Advertisement

ADP Report: Private Sector Added 192,000 Jobs in January

Jan 30, 2013

ADP v. BLS employment changeThe U.S. added more new jobs this month than economists had expected, to some extent offsetting the surprising news that the economy contracted during the last quarter of 2012.

The two economic reports out today offer a picture of growth that’s changed little in the last few years; two steps forward and one back. The ADP National Employment Report says employers, principally smaller firms with fewer than 50 workers, added a net of 192,000 jobs in January. The average estimate of economists surveyed by Bloomberg News showed they were expecting ADP to 165,000 private sector jobs were added. Meanwhile, the U.S. Commerce Department said the economy shrank by an annualized .1 percent, hurt by a combination of factors that analysts said were more one-time events than any precursor of further contraction.

“Nothing’s changed. I think the economy is still growing at 2 to 2.5 percent,” said Mark Zandi, chief economist at Moody’s Analytics, ADP’s partner in producing the monthly jobs reports. “I think a lot of things conspired in the fourth quarter.”

“The job market is slowly, but steadily improving,” he observed. “Monthly job gains appear to have accelerated from near 150,000 to closer to 175,000. Construction is finally kicking into gear and more than offsetting the weakness in manufacturing. The recent gains may be overstating any improvement, particularly in the context of recent revivals in growth at the start of the past three years, but the gains are encouraging nonetheless.”

The monthly jobs gain was the largest since last February, and follows ADP’s revised December estimate of 185,000. The January gains were almost entirely in the service sector, which added 177,000 positions. The 15,000 new jobs in the goods-producing sector came from a strong increase in construction work. The industry added 15,000 jobs; manufacturing lost 3,000.

Businesses with fewer than 50 employees created 115,000 jobs during the month. The very largest employers — those with more than 1,000 workers — cut 9,000. The balance of jobs were added by firms with 500 to 999 workers.

Friday morning the U.S. Labor Department will issue the government’s numbers. The average of estimates by economists surveyed by Bloomberg predicts the U.S. added 168,000 total workers during the month. They also expect the unemployment rate to have held steady at 7.8 percent. A Dow Jones survey put the number at 166,000, also with unemployment unchanged.

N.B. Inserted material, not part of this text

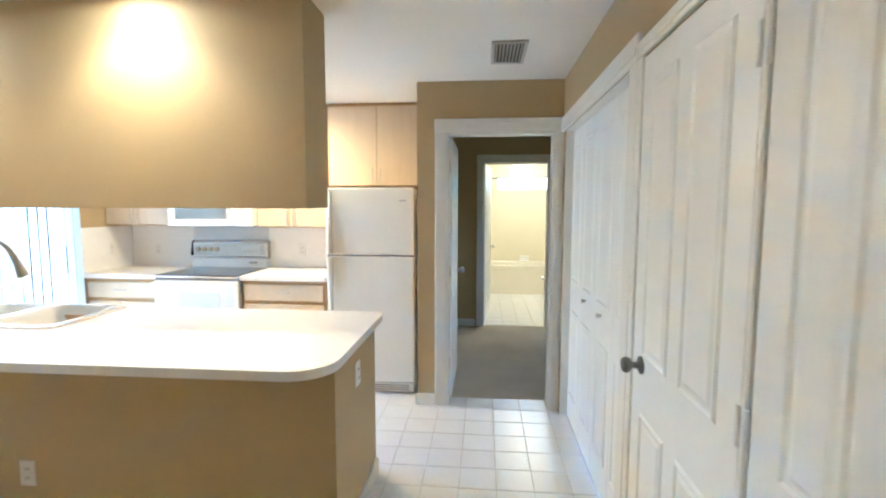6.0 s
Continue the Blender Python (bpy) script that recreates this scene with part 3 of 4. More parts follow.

The two jobs report — the government’s, from the Labor Department’s Bureau of Labor Statistics, and ADP’s monthly report — differ in that the BLS includes government workers, while ADP’s report is exclusively private sector positions. In addition, the method by which the data is collected differs significantly. The government conducts surveys, while ADP uses the payroll data provided by some 416,000 U.S. clients employing nearly 24 million workers. However, both reports typically show the same trend and often the same magnitude of change.